La laïcité est une valeur fondamentale de la République. En tant qu’élu, je la respecte et la défends. Mais elle doit être comprise comme l’acceptation, sur un pied d’égalité, de tous les cultes, non comme leur interdiction. La laïcité n’est pas l’abandon de nos valeurs, de notre histoire, de notre culture, le reniement de notre identité. Tout en étant riche de sa diversité, la France ne peut oublier ses racines et nier son expression culturelle.
C’est dans cet esprit que la présence de crèches de Noël représente pour nombre de nos concitoyens un instant privilégié, un moment de pause spécifique d’ordre culturel. Dans une église, elles marquent le symbole de Noël dans une dimension cultuelle. Mais, dans une mairie, dans un lieu public, elles sont adoptées par chaque Français, quelle que soit sa religion, comme un élément spécifique d’une période de fête familiale et représentatif d’une culture et d’une tradition partagées.
Les interdire, c’est confondre le culturel, ouvert, et le cultuel, relevant en effet de la loi de 1905.
Le Conseil d’Etat, dans l’arrêt qu’il a rendu le 9 novembre, a rappelé ce sens de la loi de 1905. Elle garantit le libre exercice des cultes, la liberté de conscience et la neutralité des agents publics. Il reprend notre distinction entre cultuel et culturel, et interprète ainsi la laïcité à la lumière de nos traditions : si l’installation d’une crèche présente un caractère d’ordre culturel, artistique ou festif, elle respecte les garanties apportées par la loi de 1905, aussi longtemps qu’elle reste dépourvue de tout élément de prosélytisme.

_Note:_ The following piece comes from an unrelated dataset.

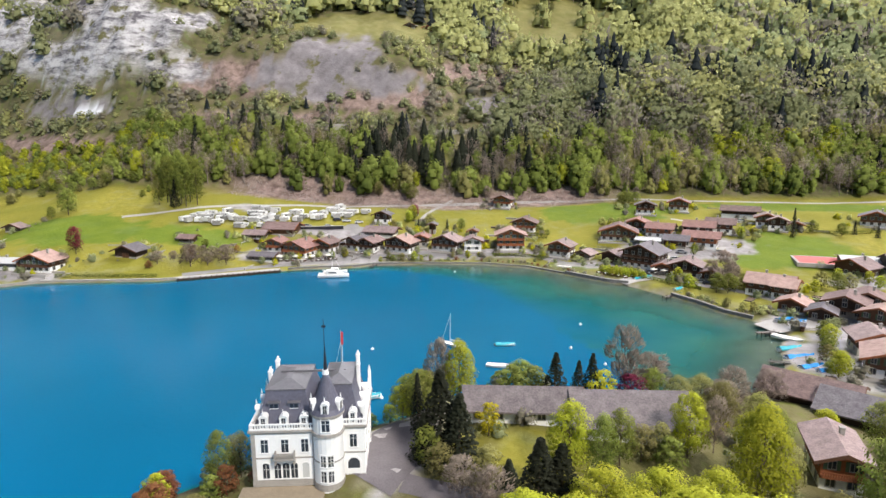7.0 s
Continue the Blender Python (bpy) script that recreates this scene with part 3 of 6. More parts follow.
    fit_in("window", pair, c, tx, ty - r + 0.01, H + 0.5, 0, 1.25)
    # balcony
    bm = bmesh.new()
    box(bm, -5.2, -D - 1.25, 4.35, -2.1, -D - 0.02, 4.6)
    deck = part("balcony", bm, STONE, c, "stone balcony on brackets")
    bm = bmesh.new()
    box(bm, -5.2, -D - 1.25, 5.3, -2.1, -D - 1.07, 5.45)
    part("rail", bm, STONE, deck)
    bm = bmesh.new()
    box(bm, -0.065, -0.06, 0, 0.065, 0.06, 0.7)
    bar = mesh_of("baluster", bm, STONE)
    for i in range(13):
        place("baluster", bar, deck, -5.115 + i * 0.245, -D - 1.16, 4.6)
    for px in (-5.2, -2.28):
        bm = bmesh.new()
        box(bm, px, -D - 1.07, 4.6, px + 0.18, -D - 0.02, 5.4)
        part("side_wall", bm, STONE, deck)
        bm = bmesh.new()
        prism(bm, [(px, -D - 1.0), (px + 0.2, -D - 1.0), (px + 0.2, -D - 0.02), (px, -D - 0.02)], 3.5, 4.35, 0,
              [(px, -D - 1.1), (px + 0.2, -D - 1.1), (px + 0.2, -D - 0.02), (px, -D - 0.02)])
        part("bracket", bm, STONE, deck)
    # chimneys
    for px, py, top in ((-7.3, 1.6, 14.6), (-6.7, 4.6, 15.2), (7.3, 1.9, 15.3), (7.0, 4.9, 15.8)):
        bm = bmesh.new()
        box(bm, px - 0.28, py - 0.5, H + 1.5, px + 0.28, py + 0.5, top - 0.45, 0, 0.04)
        box(bm, px - 0.36, py - 0.58, top - 0.45, px + 0.36, py + 0.58, top - 0.25, 0, 0.04)
        for q in (-0.3, 0.3):
            prism(bm, circle(0.16, 8, px, py + q), top - 0.25, top + 0.25, 0, circle(0.13, 8, px, py + q))
        part("chimney", bm, WHITE, c, "tall white chimney stack")
    for py, h in ((-5.4, 3.1), (6.7, 3.4)):
        bm = bmesh.new()
        profile_y(bm, [(W - 0.2, H), (W + 0.25, H), (W + 0.25, H + h), (W - 0.2, H + h)], py - 0.5, py + 0.5)
        part("pier", bm, WHITE, c)
        for px, z0, z1 in ((W, H + h, H + h + 0.9),):
            bm = bmesh.new()
            rod(bm, (px, py, z0), (px, py, z1), 0.3, 0.06, 6)
            part("pinnacle", bm, WHITE, c)
    bm = bmesh.new()
    rod(bm, (4.4, 3.0, H + 5.6), (4.4, 3.0, H + 11.6), 0.07, 0.05, 6)
    box(bm, 4.45, 2.97, H + 9.2, 4.8, 3.03, H + 11.3, 1)
    part("flagpole", bm, (FRAME, mat("red_flag", (0.5, 0.03, 0.04), 0.8, bump=0)), c, "pole with a red flag hanging limp")
    return c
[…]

Sa conclusion résume cette pensée : la crèche « présente un caractère religieux ; mais elle est aussi un élément des décorations et illustrations qui accompagnent traditionnellement les fêtes de fin d’année, sans signification religieuse particulière ».
Gardons donc cette belle distinction. Elle est aussi un gage de bien vivre ensemble, dans la tolérance.